◆ TASK
Quote exactly, and only, the lines from the one with "Continue the Blender" down to the one with "bush = [broadleaf_meshes(s, 3.2, 1.9, m, 16, 260, 0.10, 0.08)", both included.

**** PROVIDED MATERIAL ****

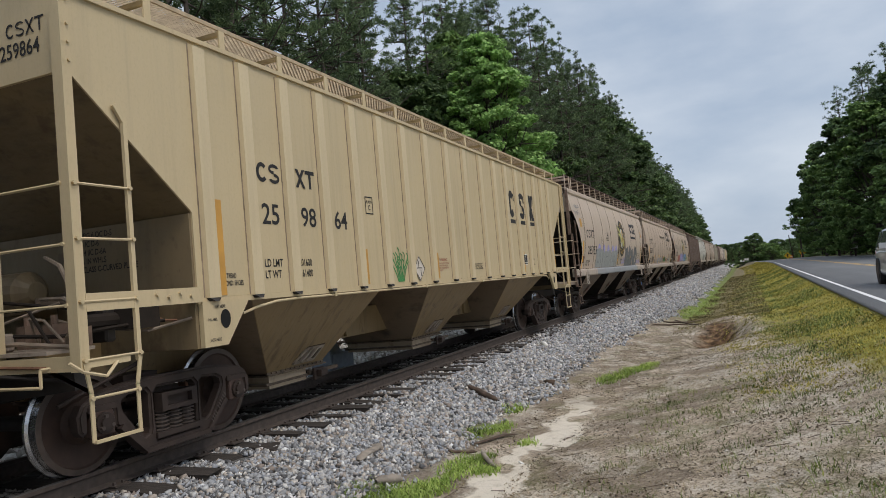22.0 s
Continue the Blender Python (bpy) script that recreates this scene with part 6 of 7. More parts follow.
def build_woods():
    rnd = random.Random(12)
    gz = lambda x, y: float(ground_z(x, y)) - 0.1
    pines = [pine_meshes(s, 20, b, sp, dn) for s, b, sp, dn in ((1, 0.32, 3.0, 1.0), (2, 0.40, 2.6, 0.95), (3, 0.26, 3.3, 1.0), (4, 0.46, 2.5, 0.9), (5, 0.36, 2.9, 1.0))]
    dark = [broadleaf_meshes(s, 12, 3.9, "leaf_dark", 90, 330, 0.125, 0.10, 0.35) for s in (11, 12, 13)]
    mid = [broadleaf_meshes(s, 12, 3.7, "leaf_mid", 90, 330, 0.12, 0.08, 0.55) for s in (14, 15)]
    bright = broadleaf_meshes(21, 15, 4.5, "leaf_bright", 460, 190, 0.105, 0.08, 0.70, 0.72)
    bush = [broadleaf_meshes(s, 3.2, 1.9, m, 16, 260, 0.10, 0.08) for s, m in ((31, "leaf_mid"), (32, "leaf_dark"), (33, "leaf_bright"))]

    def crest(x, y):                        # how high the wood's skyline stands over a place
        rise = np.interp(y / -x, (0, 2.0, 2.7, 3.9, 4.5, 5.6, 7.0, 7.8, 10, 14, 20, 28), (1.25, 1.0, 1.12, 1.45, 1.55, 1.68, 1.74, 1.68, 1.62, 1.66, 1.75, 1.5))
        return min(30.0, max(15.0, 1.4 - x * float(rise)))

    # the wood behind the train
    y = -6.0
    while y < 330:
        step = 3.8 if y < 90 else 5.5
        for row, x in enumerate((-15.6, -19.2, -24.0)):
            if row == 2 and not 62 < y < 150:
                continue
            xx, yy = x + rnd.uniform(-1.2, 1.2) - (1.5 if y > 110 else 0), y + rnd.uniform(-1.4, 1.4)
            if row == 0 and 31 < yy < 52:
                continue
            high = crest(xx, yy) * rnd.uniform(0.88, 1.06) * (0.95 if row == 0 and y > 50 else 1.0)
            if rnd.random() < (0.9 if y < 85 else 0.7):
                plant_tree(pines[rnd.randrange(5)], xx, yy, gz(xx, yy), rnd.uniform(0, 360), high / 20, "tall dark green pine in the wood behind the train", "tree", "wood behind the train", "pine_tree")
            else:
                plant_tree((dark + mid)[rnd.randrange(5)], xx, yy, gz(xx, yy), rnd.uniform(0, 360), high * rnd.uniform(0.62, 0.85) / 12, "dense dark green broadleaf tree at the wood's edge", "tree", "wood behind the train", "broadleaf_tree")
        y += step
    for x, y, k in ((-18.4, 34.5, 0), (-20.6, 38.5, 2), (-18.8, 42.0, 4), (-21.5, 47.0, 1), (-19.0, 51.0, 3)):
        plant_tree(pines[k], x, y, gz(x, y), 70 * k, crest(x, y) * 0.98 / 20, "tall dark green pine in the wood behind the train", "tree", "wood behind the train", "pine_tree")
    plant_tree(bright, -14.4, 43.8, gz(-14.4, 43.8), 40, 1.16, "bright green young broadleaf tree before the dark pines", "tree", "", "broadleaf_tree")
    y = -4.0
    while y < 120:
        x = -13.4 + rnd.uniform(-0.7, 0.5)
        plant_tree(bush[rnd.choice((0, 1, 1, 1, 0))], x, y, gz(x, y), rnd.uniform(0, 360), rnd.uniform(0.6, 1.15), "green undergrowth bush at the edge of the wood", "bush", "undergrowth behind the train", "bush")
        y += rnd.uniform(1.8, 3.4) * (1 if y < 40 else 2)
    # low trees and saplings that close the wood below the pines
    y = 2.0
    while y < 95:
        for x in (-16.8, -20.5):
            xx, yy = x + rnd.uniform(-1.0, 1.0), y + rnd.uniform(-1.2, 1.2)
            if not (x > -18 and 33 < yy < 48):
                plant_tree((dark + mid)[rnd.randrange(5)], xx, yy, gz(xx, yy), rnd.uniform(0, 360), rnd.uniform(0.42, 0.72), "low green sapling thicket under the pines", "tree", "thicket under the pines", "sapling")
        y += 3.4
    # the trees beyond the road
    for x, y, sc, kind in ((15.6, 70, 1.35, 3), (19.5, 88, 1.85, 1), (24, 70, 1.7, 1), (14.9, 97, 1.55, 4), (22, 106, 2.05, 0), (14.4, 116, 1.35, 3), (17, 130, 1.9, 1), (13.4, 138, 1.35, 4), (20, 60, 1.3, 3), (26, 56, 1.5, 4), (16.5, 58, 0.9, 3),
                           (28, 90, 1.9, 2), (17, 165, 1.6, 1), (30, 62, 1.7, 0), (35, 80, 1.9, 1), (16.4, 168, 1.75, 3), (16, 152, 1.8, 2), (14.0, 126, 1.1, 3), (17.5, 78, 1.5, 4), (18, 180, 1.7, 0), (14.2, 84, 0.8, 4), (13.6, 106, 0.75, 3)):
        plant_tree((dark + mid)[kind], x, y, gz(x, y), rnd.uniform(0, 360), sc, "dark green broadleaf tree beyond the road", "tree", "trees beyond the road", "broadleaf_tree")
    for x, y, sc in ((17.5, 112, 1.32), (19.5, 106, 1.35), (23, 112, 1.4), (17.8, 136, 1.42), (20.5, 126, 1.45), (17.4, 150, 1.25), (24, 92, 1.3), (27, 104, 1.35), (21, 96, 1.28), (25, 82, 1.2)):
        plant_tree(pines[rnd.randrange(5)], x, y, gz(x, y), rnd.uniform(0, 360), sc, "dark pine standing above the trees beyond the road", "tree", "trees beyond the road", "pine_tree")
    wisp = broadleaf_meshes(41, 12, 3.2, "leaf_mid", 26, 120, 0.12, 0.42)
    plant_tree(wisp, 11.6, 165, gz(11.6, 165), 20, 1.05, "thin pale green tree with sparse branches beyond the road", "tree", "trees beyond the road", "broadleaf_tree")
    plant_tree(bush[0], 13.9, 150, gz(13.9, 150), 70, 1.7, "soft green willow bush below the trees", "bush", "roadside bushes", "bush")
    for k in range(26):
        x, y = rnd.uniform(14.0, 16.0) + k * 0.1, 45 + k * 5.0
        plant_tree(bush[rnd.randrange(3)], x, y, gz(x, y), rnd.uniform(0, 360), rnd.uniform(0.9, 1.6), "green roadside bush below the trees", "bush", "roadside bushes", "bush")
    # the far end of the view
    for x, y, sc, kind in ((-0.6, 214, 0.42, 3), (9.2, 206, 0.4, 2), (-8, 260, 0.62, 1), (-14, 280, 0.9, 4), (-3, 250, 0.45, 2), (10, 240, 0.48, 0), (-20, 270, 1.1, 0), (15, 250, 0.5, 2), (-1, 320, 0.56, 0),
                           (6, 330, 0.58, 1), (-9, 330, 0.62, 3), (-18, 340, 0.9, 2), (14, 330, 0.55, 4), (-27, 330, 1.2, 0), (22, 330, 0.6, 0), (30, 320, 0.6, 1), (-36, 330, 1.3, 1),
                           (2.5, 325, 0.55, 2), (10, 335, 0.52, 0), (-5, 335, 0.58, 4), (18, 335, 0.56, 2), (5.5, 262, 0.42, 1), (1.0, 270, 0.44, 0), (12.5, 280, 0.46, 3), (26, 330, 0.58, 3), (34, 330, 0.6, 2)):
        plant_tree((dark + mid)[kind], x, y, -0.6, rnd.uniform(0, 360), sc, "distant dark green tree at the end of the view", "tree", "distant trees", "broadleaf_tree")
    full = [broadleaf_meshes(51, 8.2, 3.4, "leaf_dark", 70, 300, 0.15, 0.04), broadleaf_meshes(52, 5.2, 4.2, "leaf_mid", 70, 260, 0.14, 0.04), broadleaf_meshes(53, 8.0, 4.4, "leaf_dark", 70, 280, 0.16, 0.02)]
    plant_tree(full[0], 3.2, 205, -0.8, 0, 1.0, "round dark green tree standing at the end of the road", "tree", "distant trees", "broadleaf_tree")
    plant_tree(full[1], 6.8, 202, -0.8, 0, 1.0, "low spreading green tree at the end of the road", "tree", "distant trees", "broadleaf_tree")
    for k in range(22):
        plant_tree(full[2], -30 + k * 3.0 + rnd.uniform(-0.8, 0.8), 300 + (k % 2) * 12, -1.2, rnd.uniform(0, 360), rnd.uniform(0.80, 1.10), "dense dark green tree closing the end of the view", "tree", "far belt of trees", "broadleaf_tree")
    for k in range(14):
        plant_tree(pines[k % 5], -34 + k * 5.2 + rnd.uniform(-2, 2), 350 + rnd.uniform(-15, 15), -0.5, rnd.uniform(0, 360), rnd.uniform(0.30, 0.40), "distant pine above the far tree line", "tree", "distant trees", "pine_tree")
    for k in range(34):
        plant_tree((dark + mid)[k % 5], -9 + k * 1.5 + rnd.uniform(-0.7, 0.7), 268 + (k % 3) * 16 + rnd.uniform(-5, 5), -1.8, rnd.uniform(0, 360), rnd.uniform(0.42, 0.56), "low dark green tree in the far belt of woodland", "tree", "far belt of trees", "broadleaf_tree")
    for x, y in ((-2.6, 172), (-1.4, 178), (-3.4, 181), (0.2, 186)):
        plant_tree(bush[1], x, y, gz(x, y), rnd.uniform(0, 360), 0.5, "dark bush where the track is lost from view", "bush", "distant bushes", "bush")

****

◆ REPLY
Continue the Blender Python (bpy) script that recreates this scene with part 6 of 7. More parts follow.
def build_woods():
    rnd = random.Random(12)
    gz = lambda x, y: float(ground_z(x, y)) - 0.1
    pines = [pine_meshes(s, 20, b, sp, dn) for s, b, sp, dn in ((1, 0.32, 3.0, 1.0), (2, 0.40, 2.6, 0.95), (3, 0.26, 3.3, 1.0), (4, 0.46, 2.5, 0.9), (5, 0.36, 2.9, 1.0))]
    dark = [broadleaf_meshes(s, 12, 3.9, "leaf_dark", 90, 330, 0.125, 0.10, 0.35) for s in (11, 12, 13)]
    mid = [broadleaf_meshes(s, 12, 3.7, "leaf_mid", 90, 330, 0.12, 0.08, 0.55) for s in (14, 15)]
    bright = broadleaf_meshes(21, 15, 4.5, "leaf_bright", 460, 190, 0.105, 0.08, 0.70, 0.72)
    bush = [broadleaf_meshes(s, 3.2, 1.9, m, 16, 260, 0.10, 0.08) for s, m in ((31, "leaf_mid"), (32, "leaf_dark"), (33, "leaf_bright"))]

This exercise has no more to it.